DIRECTIONS FOR THIS TASK:
Examine the material below. Gather every line in which the string "target" appears.

=== DATA EXTRACT ===

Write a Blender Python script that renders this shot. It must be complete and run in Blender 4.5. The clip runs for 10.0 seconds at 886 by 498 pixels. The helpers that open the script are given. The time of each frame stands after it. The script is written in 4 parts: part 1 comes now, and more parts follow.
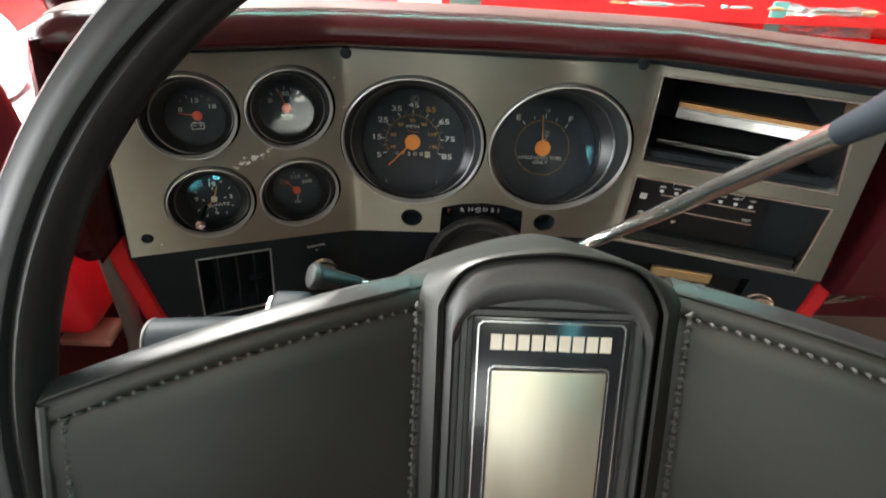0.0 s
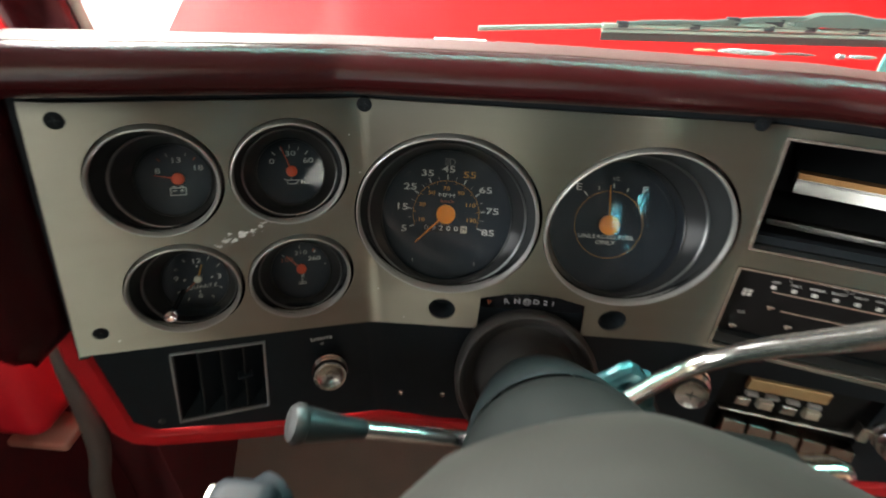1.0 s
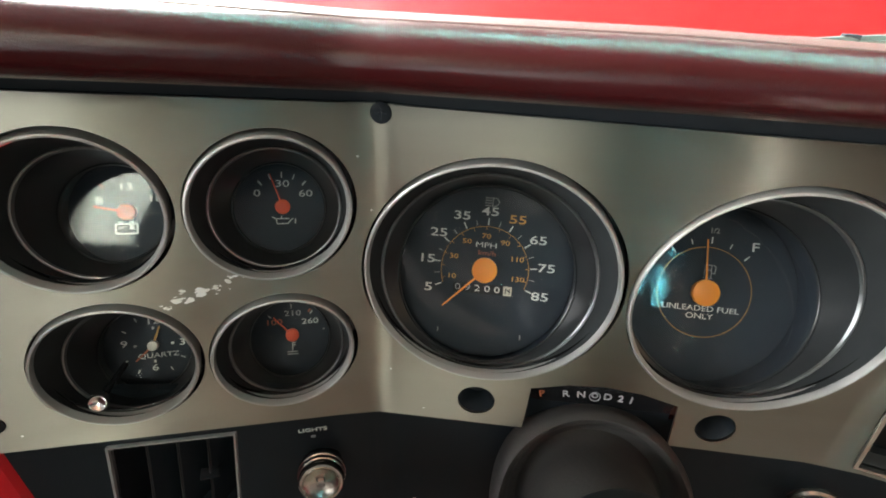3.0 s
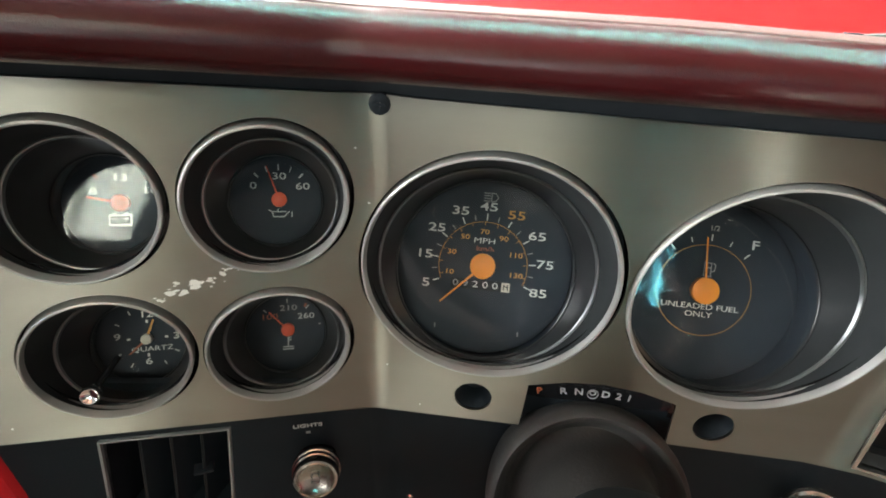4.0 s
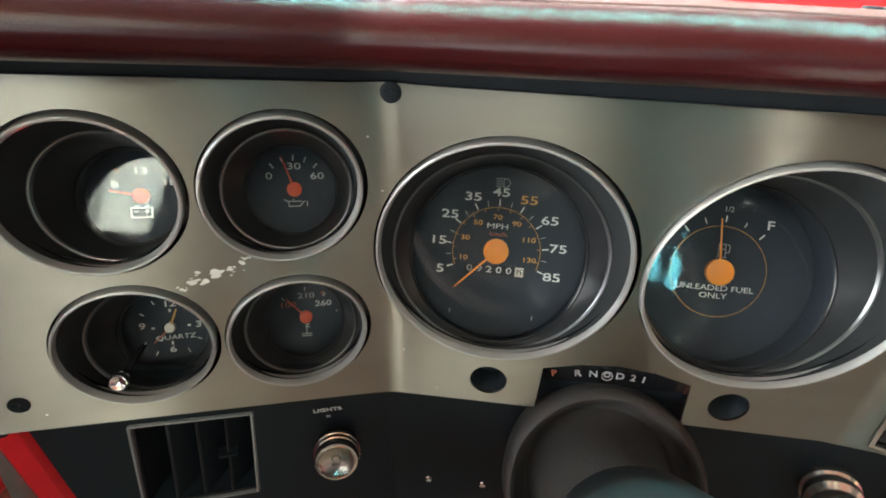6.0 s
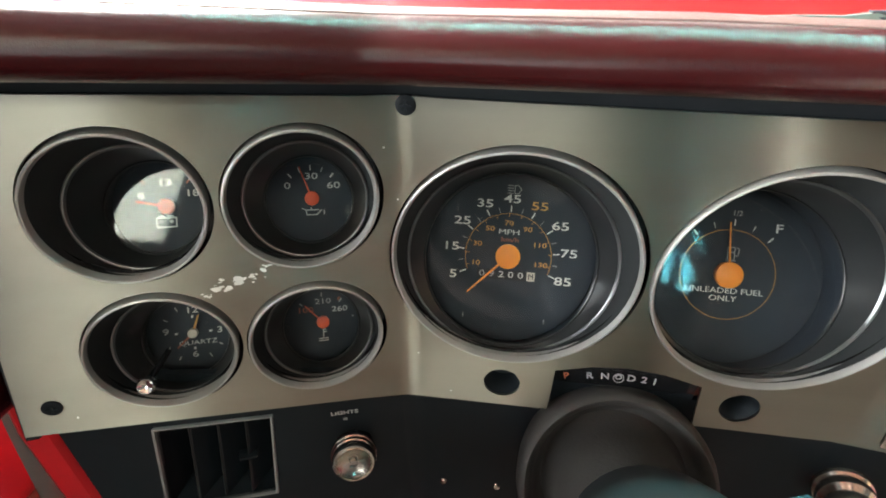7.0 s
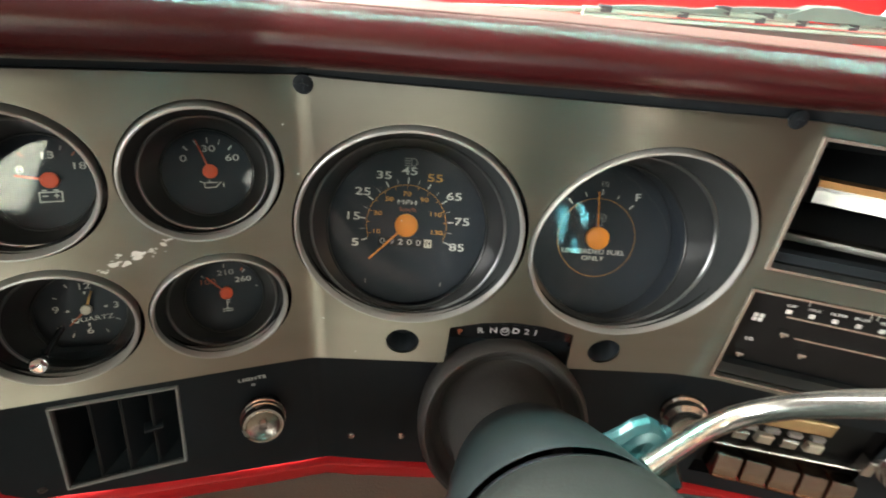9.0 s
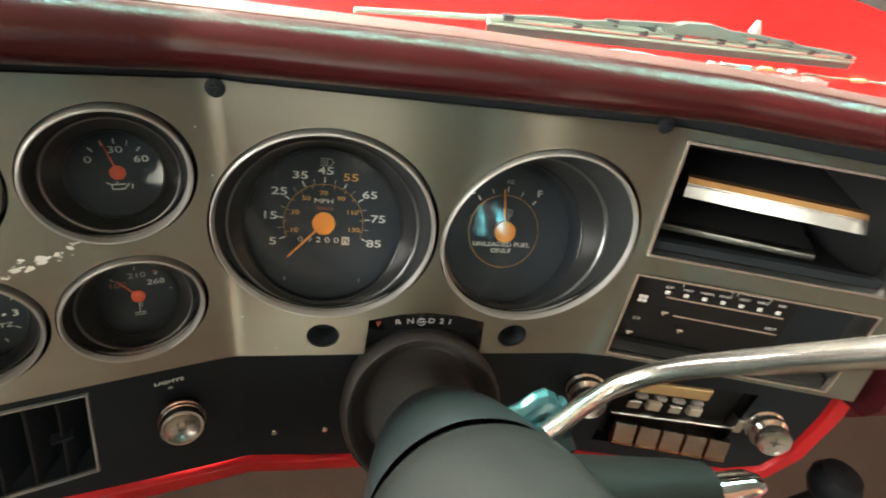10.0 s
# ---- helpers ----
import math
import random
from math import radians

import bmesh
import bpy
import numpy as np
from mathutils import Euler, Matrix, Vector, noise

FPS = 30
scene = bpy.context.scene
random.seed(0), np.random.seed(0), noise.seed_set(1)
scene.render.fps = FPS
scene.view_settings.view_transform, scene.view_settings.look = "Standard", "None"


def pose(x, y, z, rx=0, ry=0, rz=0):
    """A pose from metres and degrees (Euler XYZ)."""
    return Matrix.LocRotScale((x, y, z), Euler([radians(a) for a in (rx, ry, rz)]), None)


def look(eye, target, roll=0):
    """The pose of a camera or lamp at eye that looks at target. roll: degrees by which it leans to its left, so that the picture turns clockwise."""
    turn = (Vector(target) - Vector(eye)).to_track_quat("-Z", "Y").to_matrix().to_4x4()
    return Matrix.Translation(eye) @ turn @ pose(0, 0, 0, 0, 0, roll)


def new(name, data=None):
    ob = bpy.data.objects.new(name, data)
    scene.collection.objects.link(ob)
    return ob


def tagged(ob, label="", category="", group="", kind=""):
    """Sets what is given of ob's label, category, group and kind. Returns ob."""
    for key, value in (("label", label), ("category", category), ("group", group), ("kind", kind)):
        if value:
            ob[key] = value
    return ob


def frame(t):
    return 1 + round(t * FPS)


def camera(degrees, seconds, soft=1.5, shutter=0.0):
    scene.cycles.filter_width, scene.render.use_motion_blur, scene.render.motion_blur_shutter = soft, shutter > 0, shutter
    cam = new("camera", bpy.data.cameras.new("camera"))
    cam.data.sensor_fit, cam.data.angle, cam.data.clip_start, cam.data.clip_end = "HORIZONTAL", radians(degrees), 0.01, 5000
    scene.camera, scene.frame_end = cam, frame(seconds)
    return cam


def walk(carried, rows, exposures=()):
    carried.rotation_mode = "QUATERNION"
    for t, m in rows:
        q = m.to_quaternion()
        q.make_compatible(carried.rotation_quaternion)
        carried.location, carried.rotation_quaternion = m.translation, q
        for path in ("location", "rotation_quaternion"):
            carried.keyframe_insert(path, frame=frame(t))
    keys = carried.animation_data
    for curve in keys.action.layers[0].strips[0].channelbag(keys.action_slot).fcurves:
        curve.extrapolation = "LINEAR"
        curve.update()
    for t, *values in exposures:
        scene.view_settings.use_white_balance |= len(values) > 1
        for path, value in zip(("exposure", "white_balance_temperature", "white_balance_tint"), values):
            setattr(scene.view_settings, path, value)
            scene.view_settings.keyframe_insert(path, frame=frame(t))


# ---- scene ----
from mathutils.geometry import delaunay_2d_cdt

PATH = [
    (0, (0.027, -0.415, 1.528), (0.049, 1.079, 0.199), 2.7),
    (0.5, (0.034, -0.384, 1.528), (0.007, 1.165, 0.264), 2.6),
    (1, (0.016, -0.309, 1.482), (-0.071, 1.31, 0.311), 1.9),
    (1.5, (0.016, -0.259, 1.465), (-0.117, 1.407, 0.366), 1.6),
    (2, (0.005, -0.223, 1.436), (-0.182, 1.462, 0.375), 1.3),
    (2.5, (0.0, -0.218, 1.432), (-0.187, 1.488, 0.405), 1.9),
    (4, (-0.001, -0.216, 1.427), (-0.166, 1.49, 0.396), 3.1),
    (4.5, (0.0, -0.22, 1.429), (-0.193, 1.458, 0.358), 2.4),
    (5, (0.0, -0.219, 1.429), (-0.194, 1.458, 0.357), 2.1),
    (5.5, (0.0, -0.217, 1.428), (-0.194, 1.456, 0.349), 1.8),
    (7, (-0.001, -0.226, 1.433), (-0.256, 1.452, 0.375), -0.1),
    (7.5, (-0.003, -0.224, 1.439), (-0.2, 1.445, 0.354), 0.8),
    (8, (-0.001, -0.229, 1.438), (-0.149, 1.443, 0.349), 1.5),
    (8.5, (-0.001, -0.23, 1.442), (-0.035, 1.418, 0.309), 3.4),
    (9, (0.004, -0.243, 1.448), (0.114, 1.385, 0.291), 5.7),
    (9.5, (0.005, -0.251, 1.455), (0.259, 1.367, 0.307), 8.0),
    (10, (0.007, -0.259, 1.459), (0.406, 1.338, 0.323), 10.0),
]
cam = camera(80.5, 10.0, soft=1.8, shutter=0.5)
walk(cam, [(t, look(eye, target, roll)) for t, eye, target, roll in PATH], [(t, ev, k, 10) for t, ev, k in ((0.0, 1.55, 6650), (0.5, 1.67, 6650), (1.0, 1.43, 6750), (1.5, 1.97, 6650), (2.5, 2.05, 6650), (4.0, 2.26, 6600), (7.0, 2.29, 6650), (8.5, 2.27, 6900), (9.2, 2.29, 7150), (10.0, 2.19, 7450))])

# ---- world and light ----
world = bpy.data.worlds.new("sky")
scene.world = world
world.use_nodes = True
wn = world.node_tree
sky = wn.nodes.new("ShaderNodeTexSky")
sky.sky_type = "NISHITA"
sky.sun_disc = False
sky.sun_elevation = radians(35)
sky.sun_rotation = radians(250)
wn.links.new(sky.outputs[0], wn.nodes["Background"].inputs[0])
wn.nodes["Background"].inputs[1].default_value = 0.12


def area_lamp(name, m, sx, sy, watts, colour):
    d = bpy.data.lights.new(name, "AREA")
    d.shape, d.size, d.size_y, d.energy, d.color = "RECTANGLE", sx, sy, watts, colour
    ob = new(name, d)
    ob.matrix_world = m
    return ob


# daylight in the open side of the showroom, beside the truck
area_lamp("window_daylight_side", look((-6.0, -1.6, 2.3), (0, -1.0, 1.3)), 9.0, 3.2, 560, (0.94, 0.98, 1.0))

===

FINAL RESULT:
def look(eye, target, roll=0):
    """The pose of a camera or lamp at eye that looks at target. roll: degrees by which it leans to its left, so that the picture turns clockwise."""
    turn = (Vector(target) - Vector(eye)).to_track_quat("-Z", "Y").to_matrix().to_4x4()
walk(cam, [(t, look(eye, target, roll)) for t, eye, target, roll in PATH], [(t, ev, k, 10) for t, ev, k in ((0.0, 1.55, 6650), (0.5, 1.67, 6650), (1.0, 1.43, 6750), (1.5, 1.97, 6650), (2.5, 2.05, 6650), (4.0, 2.26, 6600), (7.0, 2.29, 6650), (8.5, 2.27, 6900), (9.2, 2.29, 7150), (10.0, 2.19, 7450))])